For McEnery, the bottom line is once again the science: "Getting the most and the best science out of the instrument—of course we want the best minds on it."

No matter where those minds may be.



Strictly speaking, the LAT does not detect gamma rays directly. Instead, it detects charged particles, including paired electrons and positrons that are created when gamma rays hit thin sheets of foil in the detector.

Other charged particles of all types whiz through the not-so-empty space at the telescope's altitude, some 340 miles up. Protons, electrons, atomic nuclei, and even more exotic particles are flung into space by just about every energetic body: the sun, other stars, and especially such highly energetic phenomena as pulsars, black-hole accretion disks, and supernovae.

The LAT picks up this random bounty of exotic charged particles, too, but the instrument is a gamma-ray detector, not a cosmic-ray detector. The extra data are more difficult to analyze and are not included in the packets sent to the FSSC. "Only the photon data are made public," Borgland explains.
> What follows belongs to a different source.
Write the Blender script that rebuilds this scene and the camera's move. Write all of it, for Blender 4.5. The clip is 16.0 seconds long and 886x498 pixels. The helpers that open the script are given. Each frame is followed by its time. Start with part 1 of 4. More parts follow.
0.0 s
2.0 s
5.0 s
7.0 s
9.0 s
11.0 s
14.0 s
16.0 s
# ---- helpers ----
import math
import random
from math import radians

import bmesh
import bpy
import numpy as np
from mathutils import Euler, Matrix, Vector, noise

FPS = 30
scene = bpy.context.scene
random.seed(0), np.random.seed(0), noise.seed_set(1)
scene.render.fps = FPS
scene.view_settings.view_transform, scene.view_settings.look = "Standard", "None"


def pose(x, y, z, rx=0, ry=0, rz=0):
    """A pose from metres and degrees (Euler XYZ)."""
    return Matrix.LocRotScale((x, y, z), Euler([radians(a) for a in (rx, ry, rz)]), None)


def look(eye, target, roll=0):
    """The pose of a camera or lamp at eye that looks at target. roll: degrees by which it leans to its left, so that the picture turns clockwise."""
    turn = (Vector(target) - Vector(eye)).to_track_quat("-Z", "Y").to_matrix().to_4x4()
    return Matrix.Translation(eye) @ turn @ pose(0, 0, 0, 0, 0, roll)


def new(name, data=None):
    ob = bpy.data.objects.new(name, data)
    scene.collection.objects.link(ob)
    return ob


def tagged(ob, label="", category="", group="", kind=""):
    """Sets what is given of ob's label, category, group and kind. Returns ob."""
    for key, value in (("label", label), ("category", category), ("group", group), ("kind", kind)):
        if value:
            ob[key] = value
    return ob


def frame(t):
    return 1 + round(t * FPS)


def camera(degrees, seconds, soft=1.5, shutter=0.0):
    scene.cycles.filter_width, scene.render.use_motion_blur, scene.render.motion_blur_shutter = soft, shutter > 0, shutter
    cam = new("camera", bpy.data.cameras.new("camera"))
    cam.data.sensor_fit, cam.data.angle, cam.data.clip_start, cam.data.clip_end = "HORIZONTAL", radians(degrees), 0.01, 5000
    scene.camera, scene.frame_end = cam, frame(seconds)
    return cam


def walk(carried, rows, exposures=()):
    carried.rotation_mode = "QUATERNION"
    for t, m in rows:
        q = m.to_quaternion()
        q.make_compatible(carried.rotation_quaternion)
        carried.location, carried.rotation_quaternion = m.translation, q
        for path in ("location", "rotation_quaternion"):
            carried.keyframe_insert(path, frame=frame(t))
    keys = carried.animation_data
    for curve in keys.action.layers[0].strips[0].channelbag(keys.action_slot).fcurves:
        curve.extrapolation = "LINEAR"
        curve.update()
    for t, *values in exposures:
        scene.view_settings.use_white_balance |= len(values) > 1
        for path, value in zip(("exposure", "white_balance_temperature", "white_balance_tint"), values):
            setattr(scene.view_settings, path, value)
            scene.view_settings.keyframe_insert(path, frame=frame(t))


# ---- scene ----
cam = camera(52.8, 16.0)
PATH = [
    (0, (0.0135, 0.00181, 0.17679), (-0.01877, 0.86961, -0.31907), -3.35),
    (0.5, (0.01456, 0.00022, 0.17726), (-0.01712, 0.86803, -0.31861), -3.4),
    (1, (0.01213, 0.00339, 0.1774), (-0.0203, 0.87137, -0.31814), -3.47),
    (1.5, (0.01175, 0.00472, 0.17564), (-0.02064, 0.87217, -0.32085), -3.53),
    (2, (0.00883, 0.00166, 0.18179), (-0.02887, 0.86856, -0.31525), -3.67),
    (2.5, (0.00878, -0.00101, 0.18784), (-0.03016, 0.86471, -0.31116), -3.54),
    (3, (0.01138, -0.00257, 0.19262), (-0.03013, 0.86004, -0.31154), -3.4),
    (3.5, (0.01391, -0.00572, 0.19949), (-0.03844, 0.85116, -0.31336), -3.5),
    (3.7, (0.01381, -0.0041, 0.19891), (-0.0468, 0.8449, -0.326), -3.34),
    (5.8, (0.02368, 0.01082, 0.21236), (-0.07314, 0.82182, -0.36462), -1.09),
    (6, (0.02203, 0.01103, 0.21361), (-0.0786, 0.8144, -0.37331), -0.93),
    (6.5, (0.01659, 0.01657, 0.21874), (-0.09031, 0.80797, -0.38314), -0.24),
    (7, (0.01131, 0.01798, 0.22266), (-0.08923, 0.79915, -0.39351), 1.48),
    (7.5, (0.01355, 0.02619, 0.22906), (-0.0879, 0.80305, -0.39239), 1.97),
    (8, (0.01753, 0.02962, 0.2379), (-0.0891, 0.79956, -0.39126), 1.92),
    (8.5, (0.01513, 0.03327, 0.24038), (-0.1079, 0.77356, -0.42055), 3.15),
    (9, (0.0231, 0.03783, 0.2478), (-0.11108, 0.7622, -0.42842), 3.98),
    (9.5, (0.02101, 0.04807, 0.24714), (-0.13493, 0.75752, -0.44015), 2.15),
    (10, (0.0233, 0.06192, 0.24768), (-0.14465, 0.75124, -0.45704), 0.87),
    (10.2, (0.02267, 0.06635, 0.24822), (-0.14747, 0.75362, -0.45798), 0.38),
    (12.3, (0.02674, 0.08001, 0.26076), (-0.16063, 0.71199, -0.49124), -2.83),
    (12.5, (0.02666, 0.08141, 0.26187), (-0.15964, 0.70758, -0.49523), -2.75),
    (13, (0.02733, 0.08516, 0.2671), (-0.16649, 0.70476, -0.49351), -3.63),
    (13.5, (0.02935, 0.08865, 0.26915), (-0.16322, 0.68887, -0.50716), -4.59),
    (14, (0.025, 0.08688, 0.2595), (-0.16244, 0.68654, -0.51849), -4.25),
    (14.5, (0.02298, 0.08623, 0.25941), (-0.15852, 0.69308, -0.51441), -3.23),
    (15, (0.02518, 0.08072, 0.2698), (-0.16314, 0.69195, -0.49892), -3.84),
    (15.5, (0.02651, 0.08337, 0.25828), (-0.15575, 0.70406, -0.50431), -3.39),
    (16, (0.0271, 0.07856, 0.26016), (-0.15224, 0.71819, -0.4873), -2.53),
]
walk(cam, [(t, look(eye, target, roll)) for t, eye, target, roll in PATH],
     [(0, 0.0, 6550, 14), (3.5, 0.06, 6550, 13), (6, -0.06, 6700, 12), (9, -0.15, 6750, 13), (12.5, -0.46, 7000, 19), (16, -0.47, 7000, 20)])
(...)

But data are data, and LAT collaboration members couldn't let them go to waste. They used the data to confirm a 2009 discovery by an instrument called PAMELA of an excess of positrons in cosmic rays, resulting in what's currently the LAT collaboration's most oft-cited paper: "Measurement of the Cosmic Ray e+ plus e- Spectrum from 20 GeV to 1 TeV with the Fermi Large Area Telescope," published in Physical Review Letters in May 2009.
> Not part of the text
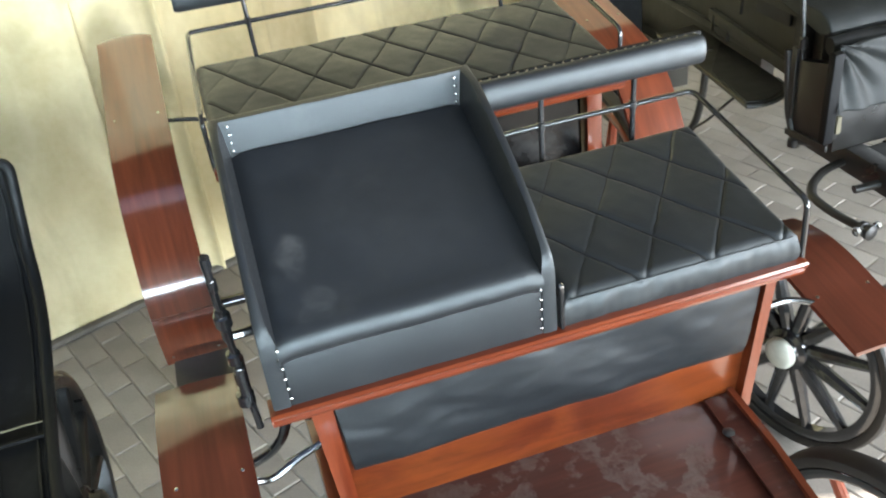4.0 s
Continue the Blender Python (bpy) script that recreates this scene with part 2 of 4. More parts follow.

LAT researchers didn't stop there. Theorists had conjectured that the positrons could be a sign of dark matter, the mysterious substance that accounts for about 80 percent of the mass of the universe. In an experimental tour de force, the collaboration members used the Earth's magnetic field to split the electrons and positrons, improving their analysis enough to enable them to weigh in on whether the positrons suggested the presence of dark matter. (The answer: Probably not.)

In a universe in which so much is unknown, even the cast-off bits can be a precious commodity.